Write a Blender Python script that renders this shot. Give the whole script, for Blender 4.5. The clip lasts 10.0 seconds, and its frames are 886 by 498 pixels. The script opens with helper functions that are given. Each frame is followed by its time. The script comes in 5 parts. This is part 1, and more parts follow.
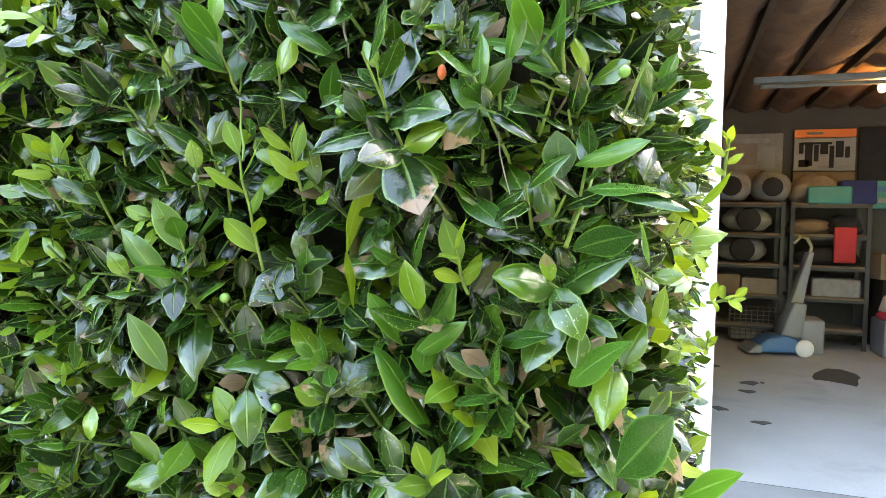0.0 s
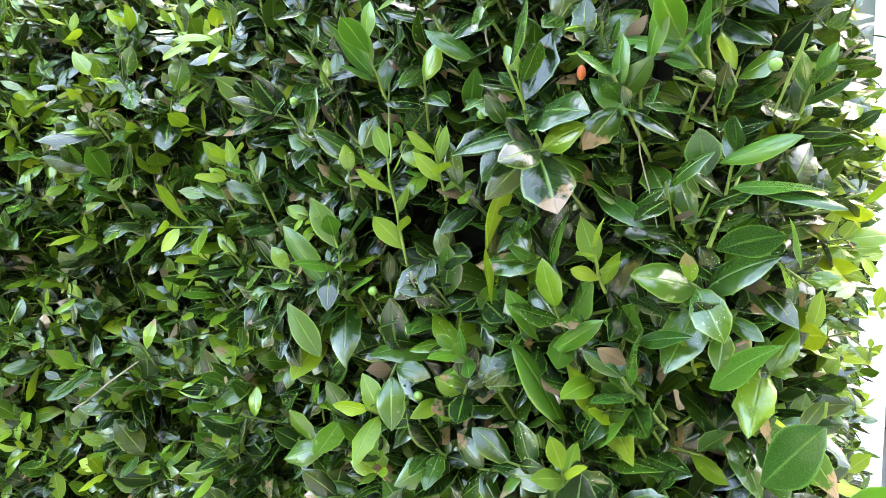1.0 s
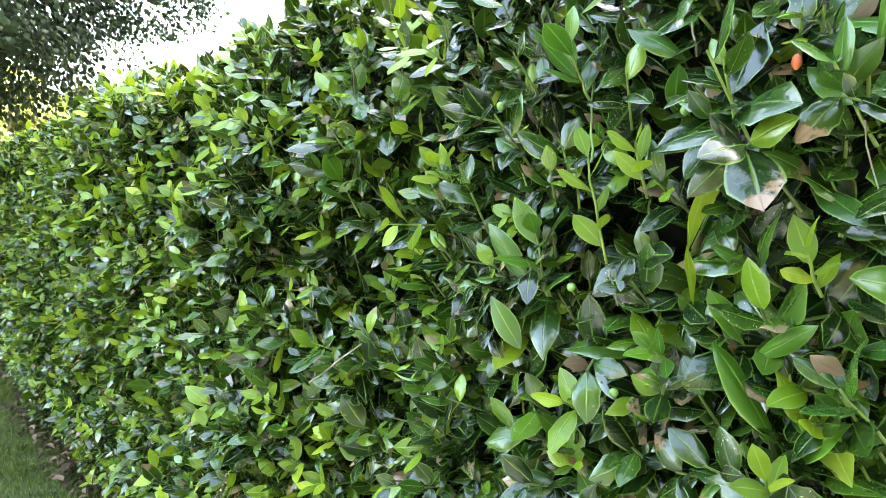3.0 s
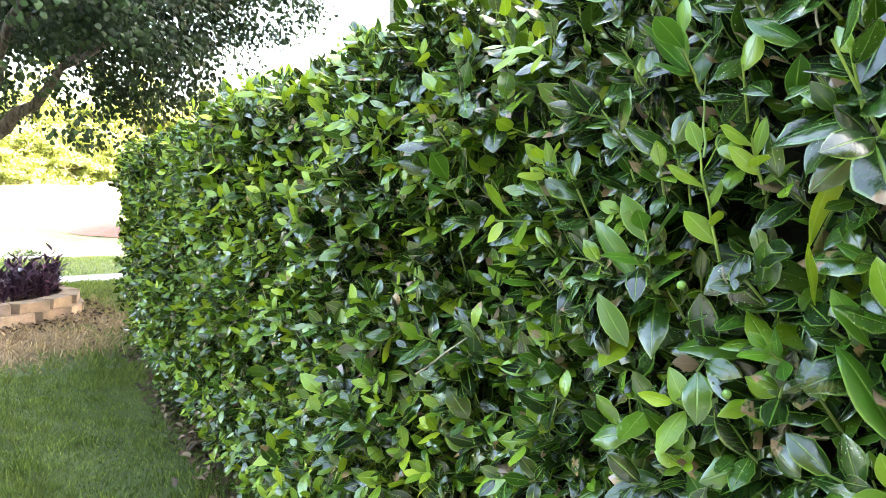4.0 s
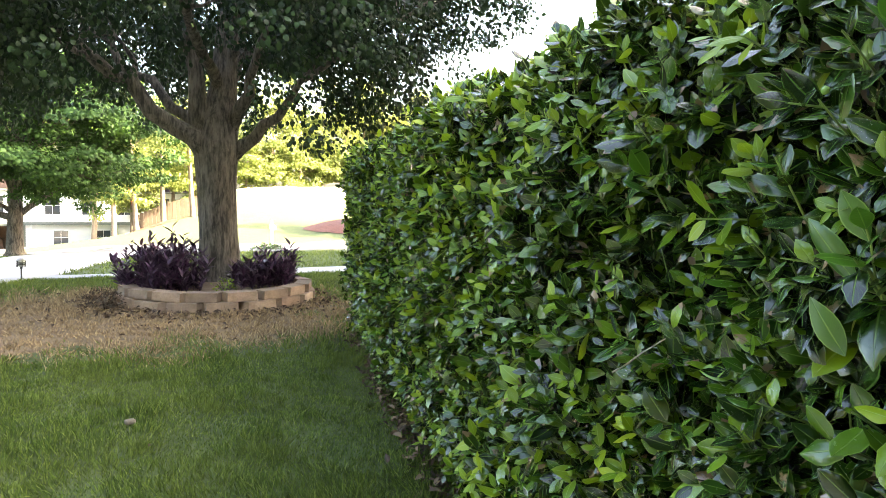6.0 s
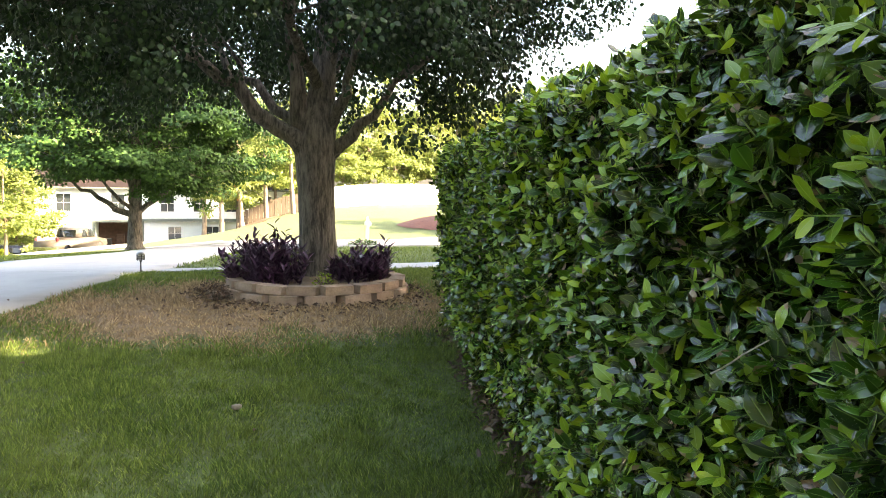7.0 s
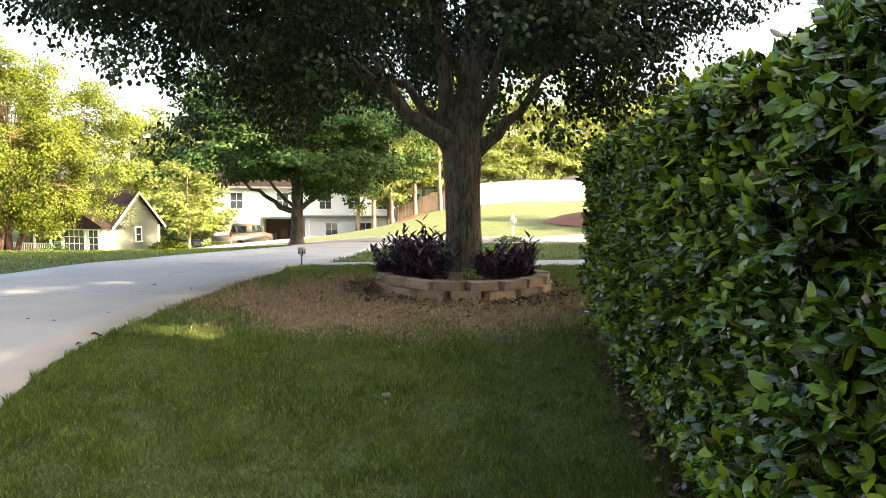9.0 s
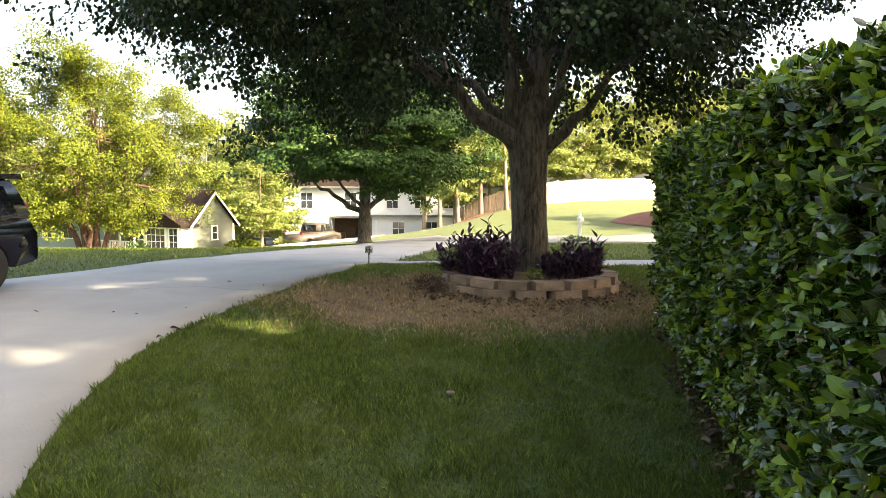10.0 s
+++++
→ What is being asked: Copy out the data above exactly, except the pictures.

→ Output below:
Write a Blender Python script that renders this shot. Give the whole script, for Blender 4.5. The clip lasts 10.0 seconds, and its frames are 886 by 498 pixels. The script opens with helper functions that are given. Each frame is followed by its time. The script comes in 5 parts. This is part 1, and more parts follow.
0.0 s
1.0 s
3.0 s
4.0 s
6.0 s
7.0 s
9.0 s
10.0 s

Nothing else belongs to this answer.